■ **Data provided**
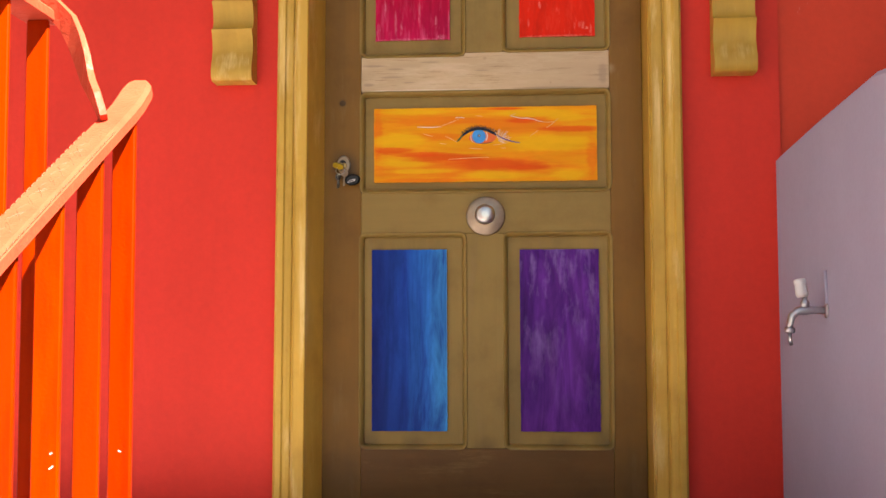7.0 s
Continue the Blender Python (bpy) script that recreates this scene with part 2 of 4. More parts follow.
    M["s_red"] = glaze("rust_red_glaze", (0.125, 0.030, 0.012))
    # door
    ochre = (0.59, 0.35, 0.058)
    M["ochre_v"] = wood_paint("ochre_paint_upright", ochre, "Z", 0.72, 1.12, (0.76, 0.54, 0.22), worn_runs=((-0.49, 1.20, 0.018, 0.13), (-0.455, 1.10, 0.010, 0.20), (-0.50, 1.62, 0.012, 0.16), (-0.44, 0.62, 0.012, 0.20), (0.505, 1.20, 0.010, 0.24), (0.47, 0.95, 0.008, 0.18), (0.52, 1.70, 0.008, 0.20), (-0.62, 1.16, 0.04, 0.02), (0.66, 1.16, 0.04, 0.02))).mat
    M["ochre_h"] = wood_paint("ochre_paint_level", ochre, "X", 0.76, 1.12, (0.72, 0.48, 0.16)).mat
    olive, brown = (0.275, 0.174, 0.044), (0.195, 0.105, 0.022)
    M["olive_v"] = wood_paint("olive_brown_paint_upright", olive, "Z", 0.85, 1.1, (0.25, 0.15, 0.06), grime=(((0.025, -0.012, 0.135), 0.06, 0.45), ((-0.17, 0.0, 0.150), 0.05, 0.4), ((0.22, 0.0, 0.150), 0.05, 0.4), ((-0.30, 0.0, 0.15), 0.07, 0.5), ((0.355, 0.0, 0.15), 0.07, 0.5))).mat
    M["olive_h"] = wood_paint("olive_brown_paint_level", olive, "X", 0.85, 1.1, (0.25, 0.16, 0.06), grime=(((0.034, -0.012, 0.775), 0.085, 0.55),)).mat
    M["stile"] = wood_paint("brown_paint_stile", (0.208, 0.096, 0.012), "Z", 0.82, 1.12, (0.235, 0.135, 0.038), grime=(((-0.352, -0.012, 0.905), 0.062, 0.8), ((-0.36, -0.012, 1.081), 0.015, 0.6), ((-0.37, -0.012, 0.06), 0.16, 0.4), ((0.41, -0.012, 0.06), 0.16, 0.4)), scuffs=(((0.360, -0.012, 1.165), 0.022),)).mat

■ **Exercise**
Transcribe all of the material exactly, leaving out whatever pictures it contains.

■ **Written response**
7.0 s
Continue the Blender Python (bpy) script that recreates this scene with part 2 of 4. More parts follow.
    M["s_red"] = glaze("rust_red_glaze", (0.125, 0.030, 0.012))
    # door
    ochre = (0.59, 0.35, 0.058)
    M["ochre_v"] = wood_paint("ochre_paint_upright", ochre, "Z", 0.72, 1.12, (0.76, 0.54, 0.22), worn_runs=((-0.49, 1.20, 0.018, 0.13), (-0.455, 1.10, 0.010, 0.20), (-0.50, 1.62, 0.012, 0.16), (-0.44, 0.62, 0.012, 0.20), (0.505, 1.20, 0.010, 0.24), (0.47, 0.95, 0.008, 0.18), (0.52, 1.70, 0.008, 0.20), (-0.62, 1.16, 0.04, 0.02), (0.66, 1.16, 0.04, 0.02))).mat
    M["ochre_h"] = wood_paint("ochre_paint_level", ochre, "X", 0.76, 1.12, (0.72, 0.48, 0.16)).mat
    olive, brown = (0.275, 0.174, 0.044), (0.195, 0.105, 0.022)
    M["olive_v"] = wood_paint("olive_brown_paint_upright", olive, "Z", 0.85, 1.1, (0.25, 0.15, 0.06), grime=(((0.025, -0.012, 0.135), 0.06, 0.45), ((-0.17, 0.0, 0.150), 0.05, 0.4), ((0.22, 0.0, 0.150), 0.05, 0.4), ((-0.30, 0.0, 0.15), 0.07, 0.5), ((0.355, 0.0, 0.15), 0.07, 0.5))).mat
    M["olive_h"] = wood_paint("olive_brown_paint_level", olive, "X", 0.85, 1.1, (0.25, 0.16, 0.06), grime=(((0.034, -0.012, 0.775), 0.085, 0.55),)).mat
    M["stile"] = wood_paint("brown_paint_stile", (0.208, 0.096, 0.012), "Z", 0.82, 1.12, (0.235, 0.135, 0.038), grime=(((-0.352, -0.012, 0.905), 0.062, 0.8), ((-0.36, -0.012, 1.081), 0.015, 0.6), ((-0.37, -0.012, 0.06), 0.16, 0.4), ((0.41, -0.012, 0.06), 0.16, 0.4)), scuffs=(((0.360, -0.012, 1.165), 0.022),)).mat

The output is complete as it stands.